Multiple Choice Questions

1. In Chapter 8, "Bringing the News," one of the main points that Foster wants to make about All the President's Men is that it is a kind of writing he calls what?
(a) Reportage.
(b) Investigative journalism.
(c) Meta-journalism.
(d) Exposé.

2. In Chapter 13, "On the Stump," which work does Foster say that Comey's book A Higher Loyalty is similar to?
(a) Fear and Loathing in Las Vegas.
(b) The Electric Kool-Aid Acid Test.
(c) All the President's Men.
(d) Apologia Pro Vita Sua.

3. According to Foster in Chapter 9, "Living the News," what is McPhee's purpose in comparing geological change over time to a road trip?
(a) He is using humor to engage his audience.
(b) He is trying to make something unfamiliar easier to understand.
(c) He is demonstrating how creative a nonfiction writer can be.
(d) He is constructing a warrant to link claim to grounds.

4. In Chapter 2, "The Ecology of the Nonfiction Biosphere," Foster notes that the expectation for a writer to be engaging does not apply to which types of writing?
(a) Academic.
(b) Technical.
(c) Informational.
(d) Political.

5. In Chapter 11, "Life from the Inside," what does Foster call works that people write about their own experiences with illness and dying?
(a) Survival autobiography.
(b) Funeral autobiography.
(c) Death memoir.
(d) Misadventure memoir.

Short Answer Questions

1. In Chapter 3, "The Power of the Prologue," Foster mentions a "squib." What is a squib, in this context?

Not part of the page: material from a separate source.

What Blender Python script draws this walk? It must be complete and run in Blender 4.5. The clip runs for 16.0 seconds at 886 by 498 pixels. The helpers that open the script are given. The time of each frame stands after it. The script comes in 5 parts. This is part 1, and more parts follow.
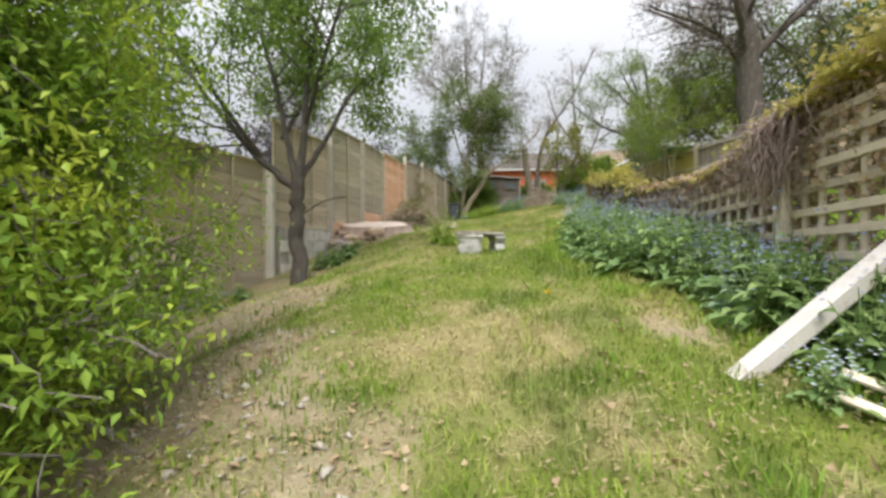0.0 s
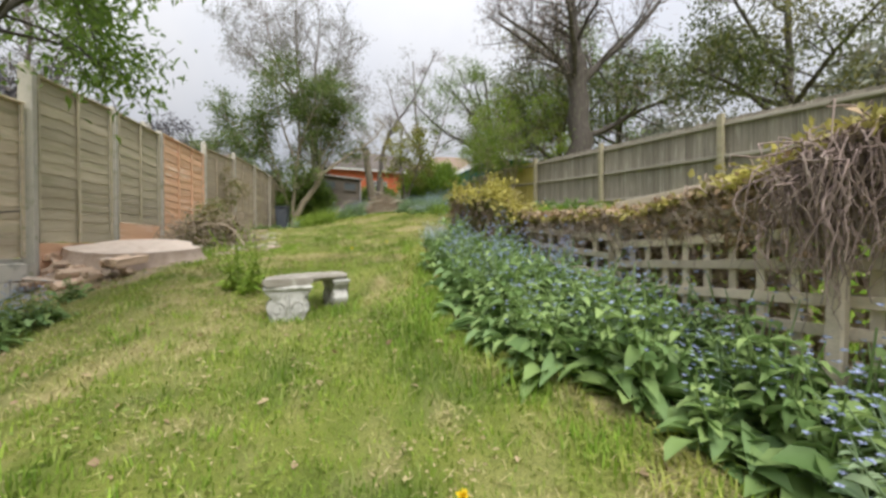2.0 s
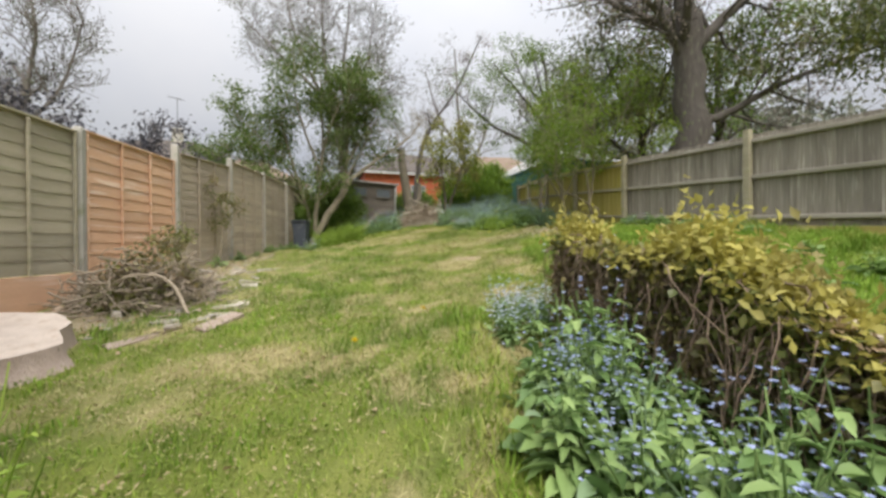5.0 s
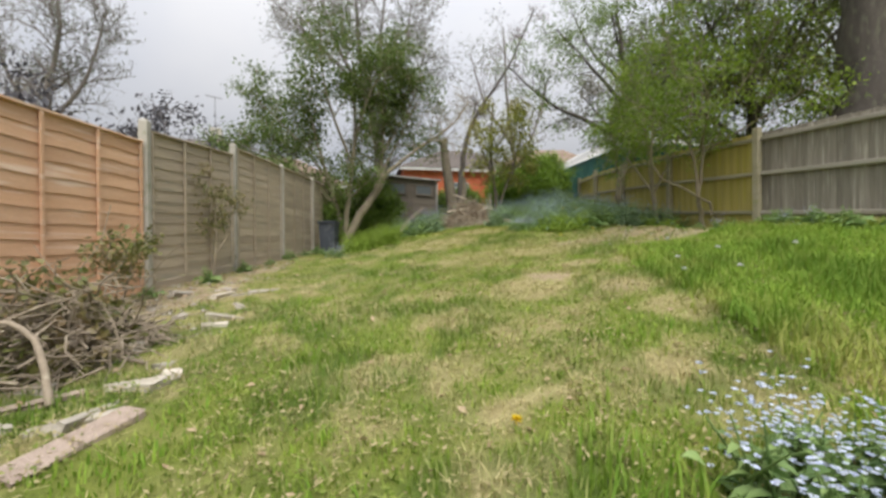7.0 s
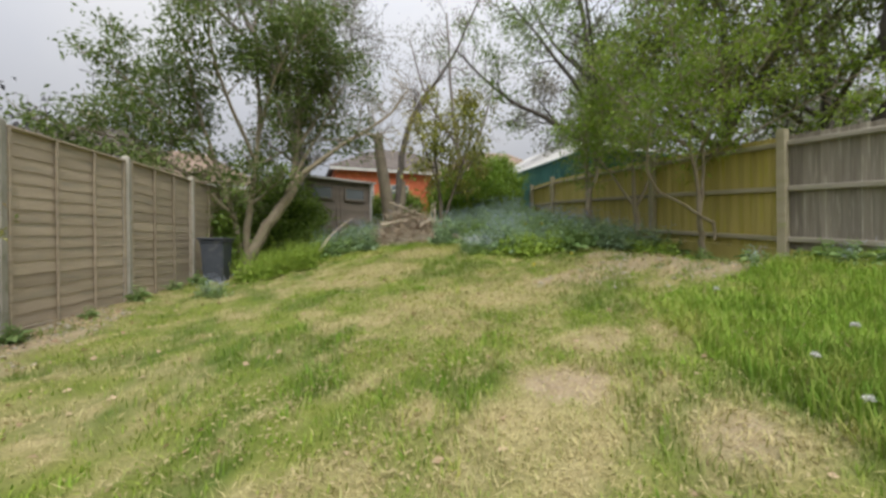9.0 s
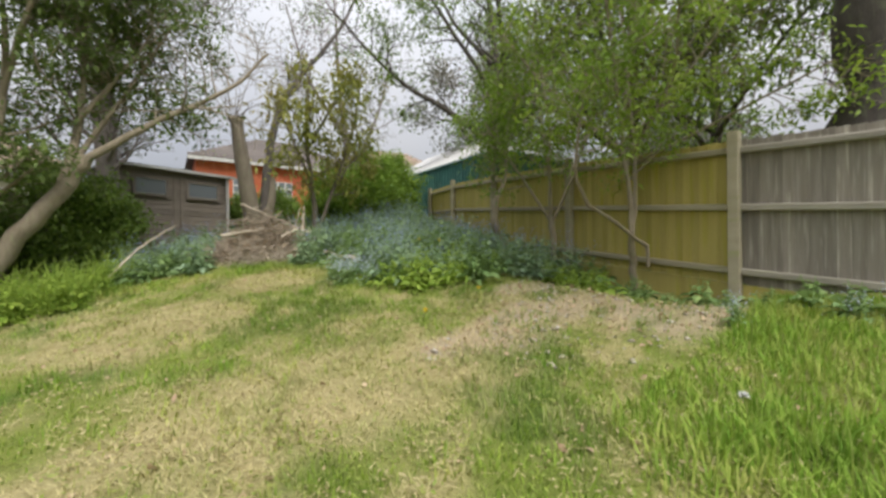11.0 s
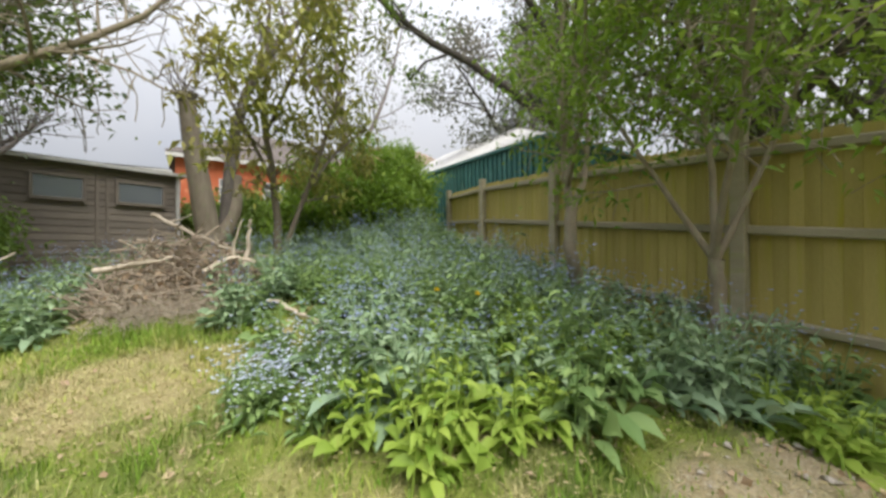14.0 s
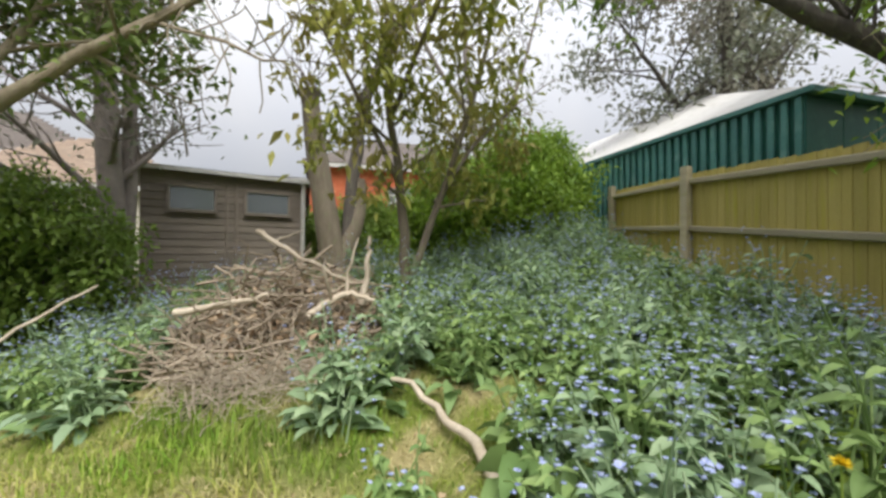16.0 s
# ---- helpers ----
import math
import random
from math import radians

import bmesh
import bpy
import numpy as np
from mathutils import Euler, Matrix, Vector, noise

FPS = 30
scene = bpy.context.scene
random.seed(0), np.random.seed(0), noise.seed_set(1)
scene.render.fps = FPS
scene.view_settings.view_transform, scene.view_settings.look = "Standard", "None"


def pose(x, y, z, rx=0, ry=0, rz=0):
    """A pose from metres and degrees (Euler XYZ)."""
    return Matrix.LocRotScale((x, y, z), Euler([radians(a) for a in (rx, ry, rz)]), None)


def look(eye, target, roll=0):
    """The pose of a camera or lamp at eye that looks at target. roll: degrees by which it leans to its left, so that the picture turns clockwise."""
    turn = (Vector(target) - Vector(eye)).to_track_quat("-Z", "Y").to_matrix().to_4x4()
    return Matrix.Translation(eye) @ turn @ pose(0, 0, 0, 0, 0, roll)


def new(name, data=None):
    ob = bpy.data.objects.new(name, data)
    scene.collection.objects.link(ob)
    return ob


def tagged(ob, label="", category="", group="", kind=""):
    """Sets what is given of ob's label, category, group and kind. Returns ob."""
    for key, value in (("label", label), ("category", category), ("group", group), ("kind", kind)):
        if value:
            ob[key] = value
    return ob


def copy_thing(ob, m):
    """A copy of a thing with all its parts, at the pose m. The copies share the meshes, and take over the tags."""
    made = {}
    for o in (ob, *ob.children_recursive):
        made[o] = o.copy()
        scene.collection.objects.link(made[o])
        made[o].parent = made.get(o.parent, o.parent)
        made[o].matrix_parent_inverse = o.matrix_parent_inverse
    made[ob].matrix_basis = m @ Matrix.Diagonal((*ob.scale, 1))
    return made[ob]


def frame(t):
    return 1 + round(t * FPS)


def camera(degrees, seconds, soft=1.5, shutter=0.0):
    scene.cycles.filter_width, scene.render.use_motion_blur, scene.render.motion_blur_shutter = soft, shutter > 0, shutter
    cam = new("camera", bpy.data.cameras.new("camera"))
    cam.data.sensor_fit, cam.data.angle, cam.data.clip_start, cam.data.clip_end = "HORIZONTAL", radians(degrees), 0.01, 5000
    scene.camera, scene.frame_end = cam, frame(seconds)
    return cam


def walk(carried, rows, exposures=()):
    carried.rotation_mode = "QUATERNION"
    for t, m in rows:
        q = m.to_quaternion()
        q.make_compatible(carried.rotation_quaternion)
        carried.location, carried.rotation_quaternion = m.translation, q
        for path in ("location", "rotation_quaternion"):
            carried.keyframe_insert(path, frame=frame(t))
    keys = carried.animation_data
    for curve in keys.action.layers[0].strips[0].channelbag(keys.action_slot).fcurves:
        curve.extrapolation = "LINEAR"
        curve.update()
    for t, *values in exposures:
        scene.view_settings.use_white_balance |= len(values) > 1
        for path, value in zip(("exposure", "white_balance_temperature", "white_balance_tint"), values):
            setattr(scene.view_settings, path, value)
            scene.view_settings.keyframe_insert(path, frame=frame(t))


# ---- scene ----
cam = camera(97.5, 16.0, soft=3.0)
METRES, EYE, TILT, LEAN, TURN = 18.0, 1.23, 0.0, 0.0, 0.0
ROWS = [
    (0.0, 0.0, 0.0, 0.0, -0.0, -0.12, 0.17),
    (0.5, 0.0014, 0.0293, 0.006, -7.67, -0.19, 0.28),
    (1.0, 0.0046, 0.0623, 0.0106, -14.23, -0.31, 0.34),
    (1.5, 0.0096, 0.0927, 0.0192, -19.62, -0.36, 0.3),
    (2.0, 0.0163, 0.1188, 0.0292, -23.43, -0.39, 0.43),
    (2.5, 0.0239, 0.1442, 0.037, -25.26, -0.38, 0.44),
    (3.0, 0.0292, 0.1709, 0.0413, -25.08, -0.36, 0.49),
    (3.5, 0.038, 0.201, 0.0474, -23.39, -0.3, 0.48),
    (4.0, 0.0485, 0.2327, 0.0564, -21.22, -0.24, 0.42),
    (6.5, 0.0794, 0.3804, 0.0768, -13.4, -0.25, 0.56),
    (7.0, 0.0841, 0.4175, 0.0785, -11.94, -0.22, 0.5),
    (7.5, 0.0906, 0.4536, 0.0836, -11.44, -0.19, 0.52),
    (8.0, 0.1001, 0.4881, 0.0884, -12.78, -0.2, 0.51),
    (8.5, 0.109, 0.5207, 0.0974, -16.03, -0.15, 0.54),
    (9.0, 0.1213, 0.5491, 0.1071, -20.79, -0.08, 0.63),
    (9.5, 0.1378, 0.5742, 0.1144, -26.0, -0.12, 0.69),
    (10.0, 0.1548, 0.5991, 0.1193, -30.5, -0.2, 0.77),
    (12.5, 0.2515, 0.7205, 0.1378, -36.38, 0.17, 0.43),
    (13.0, 0.2649, 0.7457, 0.1429, -36.01, 0.27, 0.29),
    (13.5, 0.2787, 0.7726, 0.1499, -34.91, 0.36, 0.23),
    (14.0, 0.2869, 0.8015, 0.1538, -33.09, 0.47, 0.06),
    (14.5, 0.2939, 0.8307, 0.158, -30.48, 0.42, 0.05),
    (15.0, 0.3003, 0.8598, 0.1639, -27.24, 0.39, -0.01),
    (15.5, 0.3044, 0.8873, 0.1658, -22.75, 0.39, -0.1),
    (16.0, 0.3037, 0.9133, 0.1701, -16.35, 0.49, -0.33),
]
walk(cam, [(t, pose(0, 0, EYE, TILT, LEAN, TURN) @ pose(METRES * x, METRES * y, METRES * z, 90 + pitch, roll, yaw)) for t, x, y, z, yaw, pitch, roll in ROWS],
     exposures=((0, 0.15), (2, 0.03), (4, 0), (7, -0.08), (9, -0.15), (10, -0.04), (12.5, 0.04), (14, 0.22), (16, 0.2)))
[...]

2. According to Chapter 4, "The Parts You Don't Read," what are the sidebar discussions found in the book's back matter called?

3. In Chapter 9, "Living the News," which author does Foster say is at the opposite "pole" of New Journalism from Hunter S. Thompson?

4. In Chapter 14, "The Universe of Ideas/Ideas of the Universe," why does Foster introduce the example of Malcolm Gladwell?

5. In "Interrogating the Text," Foster says that source material should be "apt." He means that source material should be what?